If you value conversations, ensure you can access a real person quickly (especially during market stress). Look at reviews about wait times or support quality.
Step 5: assess security & transparency
Put safety first:
- Custody: Who holds your assets (e.g., a brokerage partner like Apex Clearing)? Look for SIPC insurance and additional coverage.
- Data privacy: Does the provider encrypt data? Do they sell your information? Review the privacy policy.
- Regulatory status: Are they registered as an investment advisor with the SEC or state regulators?

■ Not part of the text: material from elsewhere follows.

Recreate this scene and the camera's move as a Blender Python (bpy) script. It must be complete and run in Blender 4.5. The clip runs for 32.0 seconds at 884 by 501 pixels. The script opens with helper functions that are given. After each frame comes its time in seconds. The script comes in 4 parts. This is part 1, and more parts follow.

- Transparency reports: Do they publish annual reports, performance data, or cost breakdowns?
The best robo-advisors explain everything clearly without confusion or jittery disclaimers.
Step 6: pilot with a small account
Before committing, test the experience:
- Fund a small account (if there’s a minimum) and see how the onboarding feels.
- Evaluate the dashboard: Is your net worth view clear? Are transactions easy to trace?
- Test withdrawals: Can you move money out quickly if needed? Know any fees for transfers or closing accounts.
- Review statements: Are they comprehensive and easy to export?
You can also run parallel accounts: keep your existing portfolio while testing a robo for a few months. Compare returns, fees, and peace of mind.
Step 7: document fit with broader plan
Ensure the robo advisor complements, not conflicts with, your other investments:
- Does it duplicate coverage (e.g., if you already own a large-cap index fund)?
- How does it integrate with employer accounts or other advisors?
- Will it share tax documents easily (1099-B, 1099-DIV) for filing?
If you use multiple tools, keep a spreadsheet summarizing each account, asset allocation, and fees so you see the whole picture.
Step 8: plan for transitions
If you ever want to move away, know how to transfer:
- Are trades in-kind or do they liquidate holdings?
- What are the transfer-out fees?
- Can you download a detailed holdings report?
Transition plans reduce fear of commitment and help you keep options open.
Closing thought
Robo-advisors can bring discipline, automation, and access to diversified portfolios. Use this checklist to evaluate management fees, portfolios, tax strategies, support quality, and safety. Pilot the experience, document how it fits with your larger plan, and keep an exit roadmap so changing tools stays painless. When you choose intentionally, automation becomes a reliable partner instead of a mysterious black box.